Escondia principalmente da Nizia a empregada que trabalhava na casa há mais de vinte anos e contava tudo para minha tia.
Vaidosa, já quase sem movimentos no corpo, fazia questão de ter as unhas feitas e pintadas toda semana.
Quando seu filho mais novo faleceu, ninguém teve coragem de lhe dar a notícia. Mesmo assim, no dia seguinte ela me disse baixinho: “eles acham que eu não sei, mas essa noite meu filho veio se despedir de mim. Sei que não verei mais seu sorriso lindo. Não nessa vida”. De fato, meu tio deixava um rastro de beleza e bondade por onde passava.
Minha avó sabia todos os números de telefones de cor e pedia para que alguém ligasse quando queria falar com os netos.
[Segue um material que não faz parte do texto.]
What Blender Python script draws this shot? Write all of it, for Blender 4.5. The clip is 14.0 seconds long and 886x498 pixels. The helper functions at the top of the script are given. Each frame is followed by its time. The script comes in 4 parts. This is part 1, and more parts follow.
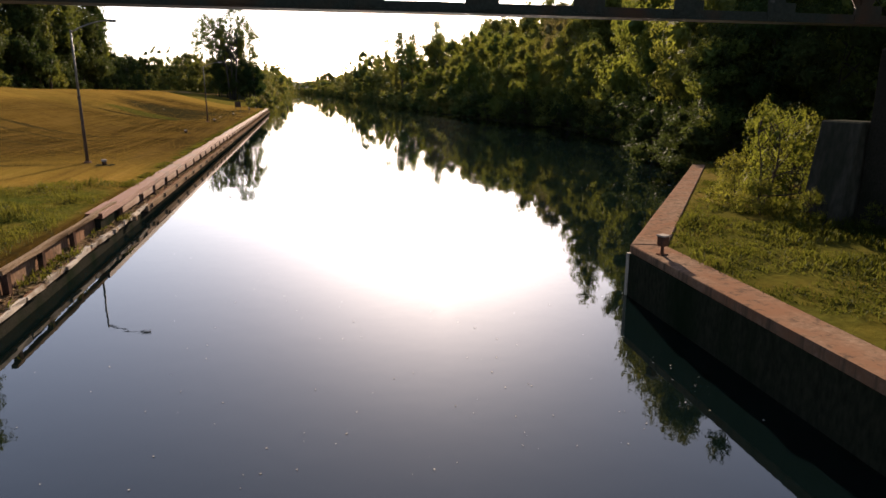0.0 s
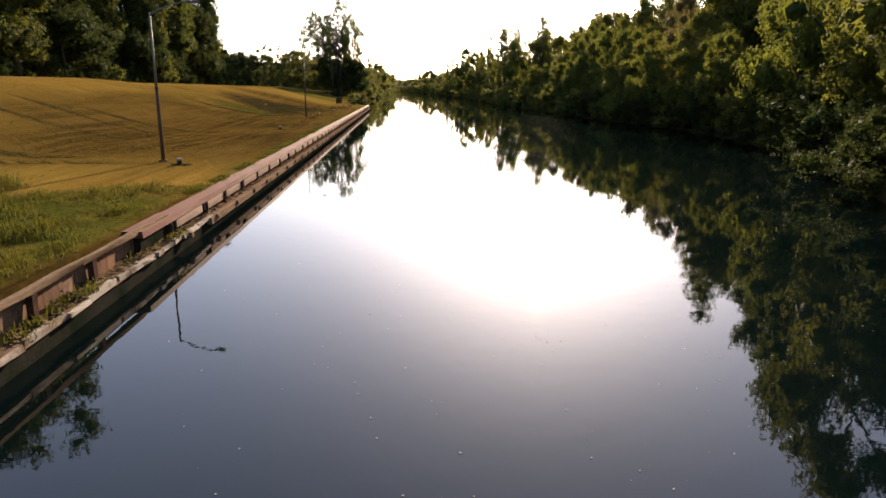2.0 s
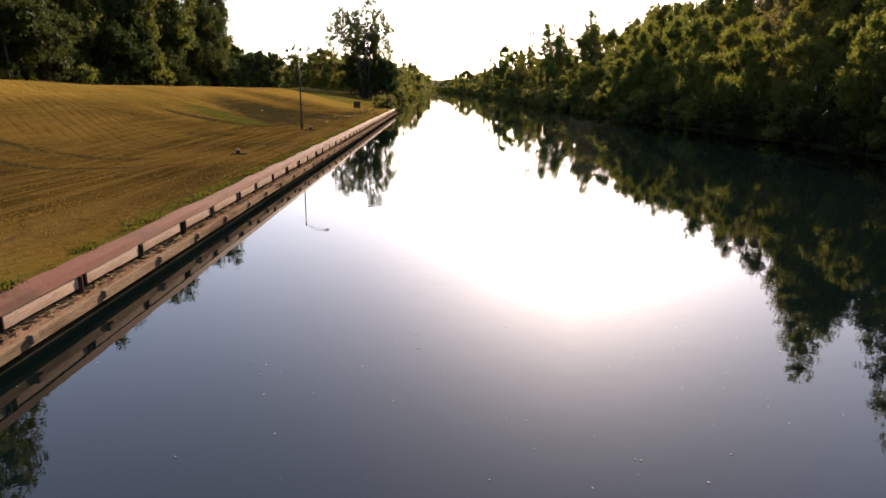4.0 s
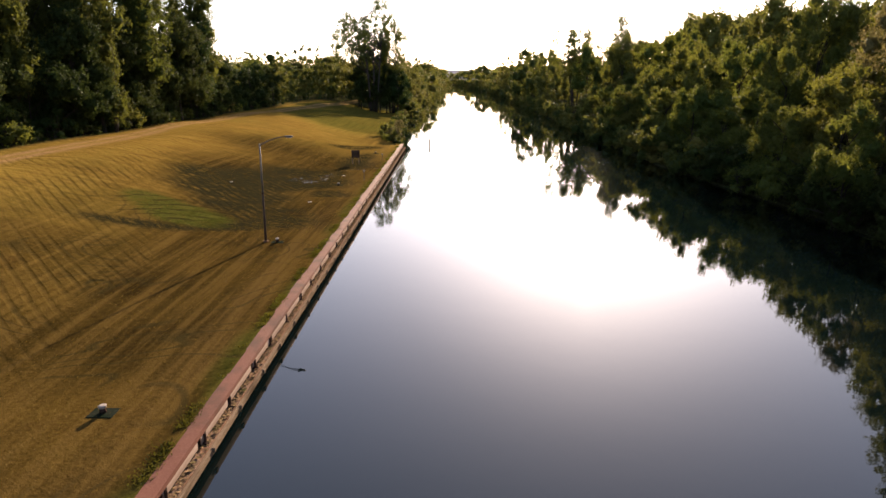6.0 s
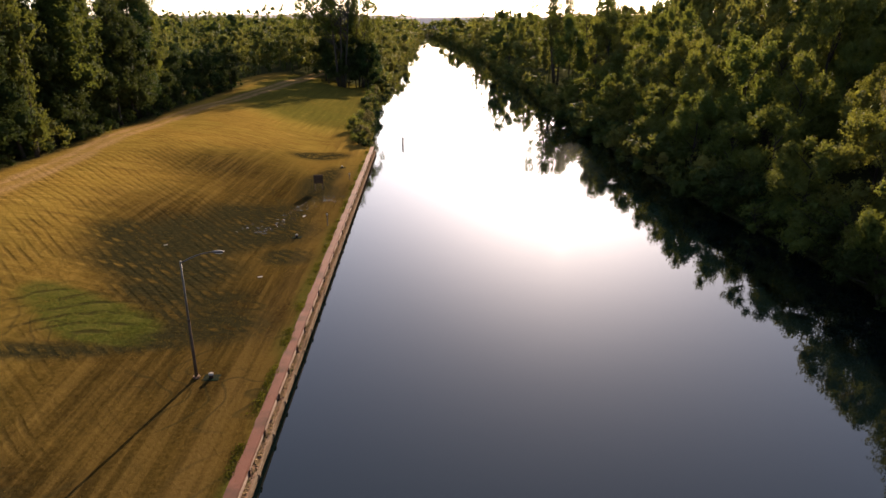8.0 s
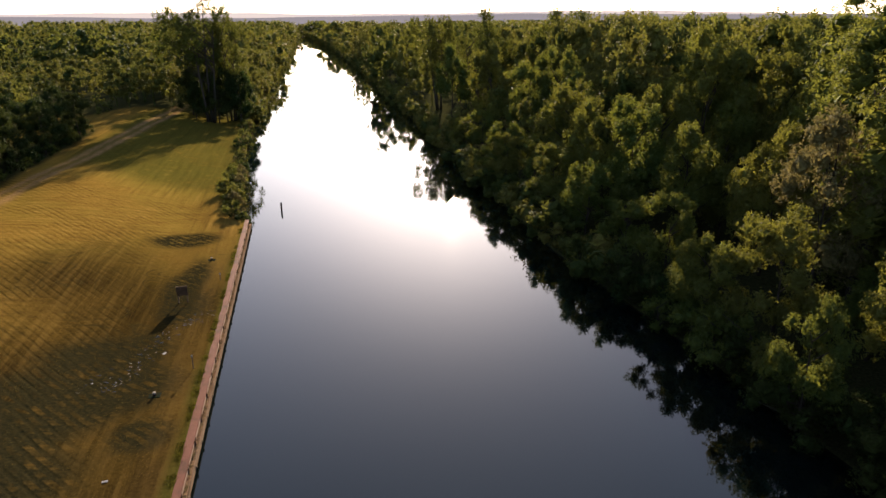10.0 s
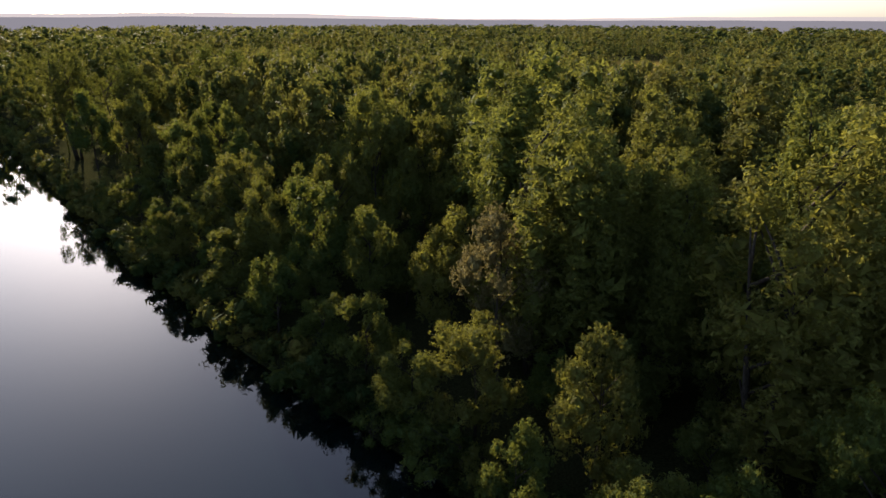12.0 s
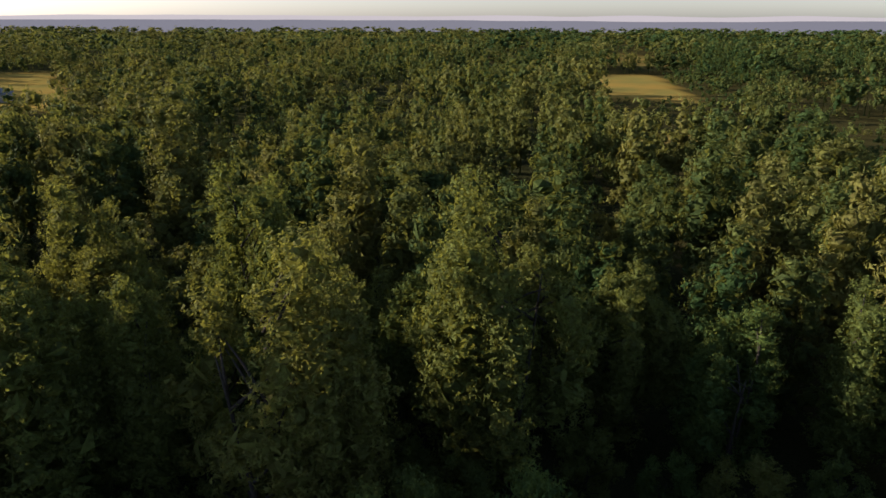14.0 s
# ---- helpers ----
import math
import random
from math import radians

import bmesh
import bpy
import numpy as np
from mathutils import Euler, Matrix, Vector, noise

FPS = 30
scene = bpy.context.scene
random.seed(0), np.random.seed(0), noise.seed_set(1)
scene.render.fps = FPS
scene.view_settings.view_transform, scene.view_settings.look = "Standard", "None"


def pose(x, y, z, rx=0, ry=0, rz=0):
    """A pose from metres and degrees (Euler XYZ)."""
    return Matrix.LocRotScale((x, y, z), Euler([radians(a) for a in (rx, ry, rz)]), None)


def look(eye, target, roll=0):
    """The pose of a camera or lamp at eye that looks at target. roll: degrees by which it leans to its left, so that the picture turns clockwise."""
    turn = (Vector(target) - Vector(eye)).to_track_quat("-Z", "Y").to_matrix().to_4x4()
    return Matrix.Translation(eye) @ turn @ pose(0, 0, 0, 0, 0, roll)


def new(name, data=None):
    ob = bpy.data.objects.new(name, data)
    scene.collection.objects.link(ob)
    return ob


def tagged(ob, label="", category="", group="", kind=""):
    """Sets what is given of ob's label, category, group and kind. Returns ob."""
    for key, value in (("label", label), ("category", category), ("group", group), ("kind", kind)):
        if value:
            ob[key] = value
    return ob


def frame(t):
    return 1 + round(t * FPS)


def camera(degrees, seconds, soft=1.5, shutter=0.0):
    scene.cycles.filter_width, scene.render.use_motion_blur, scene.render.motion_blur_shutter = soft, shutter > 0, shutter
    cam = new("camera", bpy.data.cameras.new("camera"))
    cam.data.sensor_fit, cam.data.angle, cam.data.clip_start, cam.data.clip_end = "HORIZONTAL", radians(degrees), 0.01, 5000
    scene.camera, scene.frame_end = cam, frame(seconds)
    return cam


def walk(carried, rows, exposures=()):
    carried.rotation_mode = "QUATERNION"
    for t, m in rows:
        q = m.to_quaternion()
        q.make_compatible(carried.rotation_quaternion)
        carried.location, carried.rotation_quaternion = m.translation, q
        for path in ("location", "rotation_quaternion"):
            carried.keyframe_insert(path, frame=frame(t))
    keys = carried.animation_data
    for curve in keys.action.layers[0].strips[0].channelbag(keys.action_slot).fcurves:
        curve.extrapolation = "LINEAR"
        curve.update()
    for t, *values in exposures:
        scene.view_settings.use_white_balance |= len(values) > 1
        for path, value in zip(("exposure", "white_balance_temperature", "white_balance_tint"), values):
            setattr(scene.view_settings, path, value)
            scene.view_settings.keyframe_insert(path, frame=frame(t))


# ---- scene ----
# ---------- camera ----------
cam = camera(69.13, 14.0, 1.5)
PATH = [
    # seconds, x, y, z, yaw, pitch, roll
    (0.0, 0.000, 0.000, 5.956, -12.556, -13.782, -0.070),
    (0.1, 0.013, 0.016, 5.930, -9.206, -13.742, -0.105),
    (0.2, 0.020, 0.023, 5.918, -7.660, -13.723, -0.120),
    (0.3, 0.028, 0.032, 5.903, -5.684, -13.700, -0.141),
    (0.4, 0.033, 0.039, 5.892, -4.309, -13.683, -0.155),
    (0.5, 0.034, 0.040, 5.889, -3.966, -13.679, -0.158),
    (1.0, 0.068, 0.724, 5.849, -3.816, -13.565, -0.364),
    (1.5, 0.121, 3.126, 5.760, -3.909, -13.901, -0.113),
    (2.0, 0.250, 7.129, 5.640, -3.891, -13.943, -0.503),
    (4.3, 1.792, 34.860, 6.033, -0.360, -13.969, -0.201),
    (4.5, 1.765, 37.754, 7.237, -0.172, -14.043, -0.204),
    (5.0, 1.921, 44.452, 10.530, 0.422, -14.151, -0.204),
    (5.5, 1.918, 48.782, 12.739, 0.572, -14.304, -0.356),
    (6.0, 1.981, 52.654, 14.696, 0.624, -14.936, -0.347),
    (6.5, 1.715, 56.513, 16.445, 0.433, -16.338, -0.286),
    (7.0, 1.524, 60.085, 18.475, 0.029, -17.878, -0.263),
    (7.2, 1.439, 61.556, 19.406, -0.296, -18.581, -0.300),
    (9.3, 2.488, 74.827, 29.376, -5.957, -19.642, 0.303),
    (9.5, 2.611, 75.968, 30.402, -7.134, -19.688, 0.234),
    (10.0, 3.166, 78.666, 33.278, -11.937, -19.708, 0.240),
    (10.5, 4.001, 81.199, 36.065, -16.354, -19.773, 0.253),
    (11.0, 4.953, 83.535, 38.761, -23.046, -19.756, 0.246),
    (11.5, 5.976, 85.630, 41.521, -30.791, -19.773, 0.039),
    (12.0, 7.262, 87.509, 44.096, -40.725, -19.642, -0.237),
    (12.5, 9.060, 89.008, 46.591, -51.337, -19.651, -0.220),
    (13.0, 11.114, 90.095, 49.112, -62.872, -19.833, -0.178),
    (13.5, 12.908, 90.544, 51.284, -74.729, -19.651, -0.073),
    (14.0, 14.693, 90.844, 53.561, -89.448, -19.763, -0.198),
]
walk(cam, [(t, pose(x, y, z, 90 + pitch, roll, yaw)) for t, x, y, z, yaw, pitch, roll in PATH],
     [(0.0, 2.03, 6200, 22), (2.2, 2.03, 6200, 22), (4.4, 2.16, 6250, 24), (7.0, 2.12, 6250, 24), (9.5, 1.97, 6200, 21), (11.5, 1.84, 5900, 19), (13.0, 1.62, 5500, 18), (14.0, 1.54, 5450, 18)])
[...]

Só depois de sua morte eu soube que ela era semianalfabeta. Isso me derrubou.
Meu avô, sempre muito solicito, estendia uma capa de proteção sobre a esposa. Agora percebo que, aquilo que eu julgava ser cuidado, era uma forma de dominação. Uma opressão sob o falso manto da proteção. Algo comum nos casais daquela época.
Ela mal podia atender ao telefone sem que ele corresse para a extensão. Na minha ingenuidade eu pensava que era vontade de falar comigo junto com ela. Veja só, meu olhar pueril. A verdade é que ele queria vigiar todos os telefonemas da mulher.
Lembro da minha mãe contando que quando iam à cidade comprar tecidos, que elas chamavam de fazendas, iam com horário cronometrado. Se houvesse algum atraso meu avô ficava muito bravo. Mesmo explicando que haviam perdido o horário de algum bonde, ele ficava carrancudo por um bom tempo.
Durante os cinquenta anos que estiveram casados só se chamavam entre si por dona Esther e seu Boris. Nem nós, os netos, falávamos senhor e senhora, eles pediam que os chamassem de “você”.
Vendo o leque da princesa Isabel no slide daquela aula, fiquei pensando em como nós mulheres fomos obrigadas a desenvolver habilidades para nos livrarmos da repressão às nossas potencialidades.
Outro dia, minha neta Alice fazia um leque de papel. No seu artefato havia desenhos de flores e passarinhos no lugar dos retratos de antepassados sisudos ou decapitados.
Quando ela gentilmente veio me abanar, senti um vento de esperança e alegria. Tomara que as novas gerações não carreguem o peso da tradição opressiva sobre as costas.